Does Ireland have a statutory overtime rate?
No. There is no legal right to a premium pay rate for working extra hours in Ireland, and no statutory overtime multiplier. The Organisation of Working Time Act 1997 regulates maximum working hours and rest, but it does not set an overtime rate. Overtime pay is a matter for your contract of employment, a collective agreement, a Registered Employment Agreement (REA), or a Sectoral Employment Order (SEO). The only hard floor is that all hours worked — including overtime — must be paid at least the national minimum wage (€13.50 per hour from 1 January 2025). Many employers voluntarily pay time-and-a-half or double time, but they are not legally required to.
What the law does guarantee is a limit on hours: under section 15 of the Act, your average working week (including overtime) must not exceed 48 hours, averaged over a 4-month reference period (6 months for certain activities, up to 12 months under an approved collective agreement).
Overtime pay in Ireland — at a glance
| Statutory overtime rate | None — set by contract / collective agreement |
| Minimum that must be paid | National minimum wage (€13.50/hr, 2025) for all hours |
| Common contractual rates | Time-and-a-half (1.5×) or double time (2×) — voluntary |
| Max average working week | 48 hours (section 15), averaged over 4 months |
| Daily rest | 11 consecutive hours per 24 hours (section 11) |
| Weekly rest | 24 consecutive hours per 7 days (section 13) |
| Sunday work | Reasonable premium required (section 14) |
Worked example (€ and Irish format)
Because there is no statutory rate, the multiplier comes from your contract. Suppose your contract says overtime is paid at time-and-a-half. You earn €18.00 per hour and work 45 hours in a week, where your normal week is 40 hours, so 5 hours are overtime.
Normal pay: 40 × €18.00 = €720.00.
Overtime pay: 5 × €18.00 × 1.5 = 5 × €27.00 = €135.00.
Gross weekly pay: €720.00 + €135.00 = €855.00 (before tax, PRSI and USC).
If your contract is silent on overtime, those 5 extra hours may legally only require your normal hourly rate (€18.00 × 5 = €90.00), provided your average week stays within the 48-hour cap. Always check your written terms first.
Rest days, public holidays and Sunday premium
Sunday work (section 14): If you work on a Sunday and that has not already been factored into your pay, your employer must compensate you with a "reasonable" amount — an allowance, an increased hourly rate, paid time off, or a combination. The Act does not fix the figure; a common benchmark in practice is time-and-a-third, but it is decided by agreement or, in dispute, by the WRC or Labour Court.
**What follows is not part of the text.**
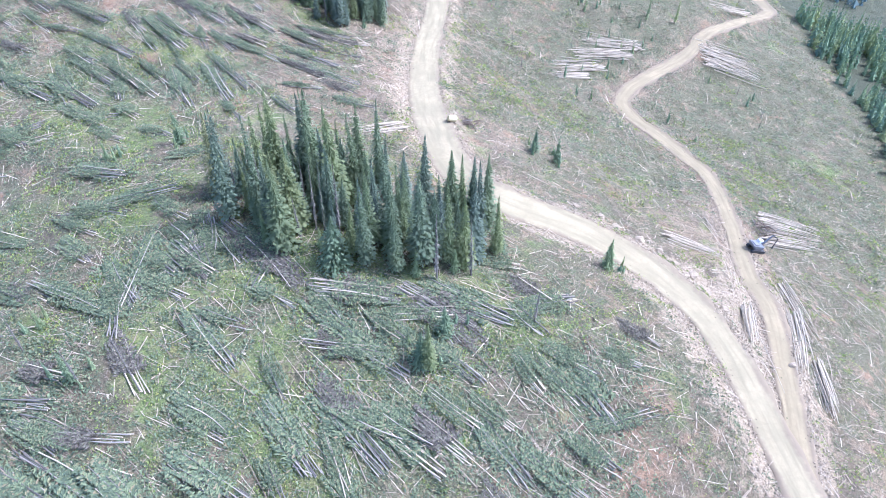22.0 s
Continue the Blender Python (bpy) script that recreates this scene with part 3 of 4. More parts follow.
TALL = [make_tree(400 + i, 20 + 1.5 * (i % 4), 2.1 + 0.35 * (i % 3), 34, 12, (0.08, 0.03, 0.14)[i % 3], "tall narrow dark green spruce spared in the cut") for i in range(7)]
YOUNG = [make_tree(450 + i, 7.5, 1.35 + 0.3 * (i % 3), 16, 9, 0.03, "small young green spruce standing among slash", M_SAPLING) for i in range(5)]
SLIM = [make_tree(470 + i, 9.0, 0.8 + 0.2 * (i % 2), 16, 7, 0.1, "slim sparse young spruce standing in the far cut", M_SAPLING) for i in range(3)]
SNAG = [make_tree(480 + i, 17, 0.8, 20, 6, 0.12, "thin dead grey spruce with bare drooping twigs", M_DEAD) for i in range(3)]
WIDE = [make_tree(490, 14, 3.8, 26, 16, 0.03, "broad pale blue-green spruce at the edge of the clump", M_SAPLING)]
FRINGE = [make_tree(500 + i, 10, 2.2, 15, 9, 0.03, "bushy dark green spruce at the edge of the forest", M_FRINGE) for i in range(6)]
USED = set()


def plant(kind, x, y, s, group, slim=1.0):
    ob = kind[int(hashed(x, y, 3) * len(kind))]
    m = pose(x, y, GZ(x, y) - 0.1, (hashed(x, y, 4) - 0.5) * 4, (hashed(x, y, 5) - 0.5) * 4, hashed(x, y, 6) * 360) @ Matrix.Diagonal((s * slim, s * slim, s, 1))
    if ob not in USED:
        USED.add(ob)
        ob.matrix_world = m
        t = ob
    else:
        t = copy_thing(ob, pose(x, y, GZ(x, y) - 0.1, (hashed(x, y, 4) - 0.5) * 4, (hashed(x, y, 5) - 0.5) * 4, hashed(x, y, 6) * 360))
        t.scale = (s * slim, s * slim, s)
    return tagged(t, group=group)


def clump(cx, cy, rx, ry, turn, count, seed, group, sizes=(0.75, 1.1), slim=1.0):
    r = random.Random(seed)
    a = math.radians(turn)
    done = []
    while len(done) < count:
        u, v = r.uniform(-1, 1), r.uniform(-1, 1)
        if u * u + v * v > 1:
            continue
        x, y = cx + u * rx * math.cos(a) - v * ry * math.sin(a), cy + u * rx * math.sin(a) + v * ry * math.cos(a)
        if any((x - p) ** 2 + (y - q) ** 2 < 4.4 for p, q in done):
            continue
        done.append((x, y))
        k = r.random()
        plant(SNAG if k < 0.13 else (YOUNG if k < 0.30 else TALL), x, y, r.uniform(*sizes), group, slim * r.uniform(0.8, 1.15))


for x, y, h, w in EDGE_TREES:
    plant(FRINGE, x, y, h / 10, "spruces along the forest edge", w / 4.4 / (h / 10))
clump(-68.5, 307, 38, 16, 12, 106, 1, "standing clump beside the road", (0.72, 1.38), 1.0)
clump(-142, 427, 21, 20, 20, 100, 2, "second standing clump beside the road", (0.6, 1.2), 0.98)
plant(WIDE, -66.5, 290.5, 1.15, "standing clump beside the road")
clump(-377, 430, 16, 16, 0, 42, 3, "clump at the far side of the cut", (0.9, 1.3))


# ---- backdrop far beyond the ridge ----
def backdrop():
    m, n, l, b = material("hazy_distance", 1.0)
    # the shell glows by itself: pale haze is painted as emission colour
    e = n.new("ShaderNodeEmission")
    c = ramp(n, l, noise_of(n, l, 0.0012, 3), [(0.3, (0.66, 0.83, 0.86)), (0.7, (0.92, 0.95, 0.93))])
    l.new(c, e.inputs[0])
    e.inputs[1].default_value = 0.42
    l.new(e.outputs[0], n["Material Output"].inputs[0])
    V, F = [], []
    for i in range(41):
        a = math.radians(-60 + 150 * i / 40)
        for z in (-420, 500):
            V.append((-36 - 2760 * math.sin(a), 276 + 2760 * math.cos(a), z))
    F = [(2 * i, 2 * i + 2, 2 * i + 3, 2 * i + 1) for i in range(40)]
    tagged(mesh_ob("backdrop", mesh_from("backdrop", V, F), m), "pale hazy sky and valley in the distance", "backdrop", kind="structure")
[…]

Public holidays: Ireland has 10 public holidays. For each, full-time staff are entitled to one of: a paid day off, an additional day's pay, an extra annual-leave day, or a paid day off within a month. There is no statutory "double time" for working a public holiday — only the public-holiday benefit applies.
Night work: Night workers' shifts are limited to an average of 8 hours, but the Act sets no statutory night-pay premium. Any night premium comes from your contract or collective agreement.
Caps, exemptions and how to complain
The 48-hour average cap applies to most employees but does not apply to certain groups, including the Garda Síochána and Defence Forces, family employees on farms or in private homes, and (for the hours and rest provisions) those who genuinely control their own working time, such as some senior managers. There is no individual "opt-out" of the 48-hour limit in Irish law as there is in some other EU states.
The enforcing authority is the Workplace Relations Commission (WRC). If your employer breaches the working-time rules (for example, exceeding the 48-hour average, denying rest breaks, or failing to pay a Sunday premium), you can lodge a complaint with the WRC using the online complaint form, generally within 6 months of the breach (extendable to 12 months for reasonable cause). The WRC can also pursue inspections and enforcement.
- Is my employer legally required to pay overtime in Ireland?
- No. There is no statutory right to extra pay for overtime. Your entitlement depends entirely on your contract, collective agreement, REA or SEO. The only legal floor is that every hour must be paid at least the national minimum wage.
- What is "time and a half" in Ireland?
- It means 1.5× your normal hourly rate for overtime hours. It is a common contractual term but is not required by law — double time (2×) and flat rates also appear, depending on what was agreed.
- What is the maximum number of hours I can work?
- Your average working week, including overtime, cannot exceed 48 hours, averaged over 4 months (6 months for some sectors, up to 12 under an approved collective agreement), under section 15 of the Organisation of Working Time Act 1997.
- Do I get paid extra for working on a Sunday?
- Yes — section 14 requires a "reasonable" Sunday premium if it is not already built into your pay. The law does not set an exact figure; it is determined by agreement or, in dispute, by the WRC or Labour Court.
- Can I be forced to work overtime?
- If your contract requires reasonable overtime, you can generally be asked to work it, but the 48-hour average cap and your rest entitlements still apply and cannot be overridden.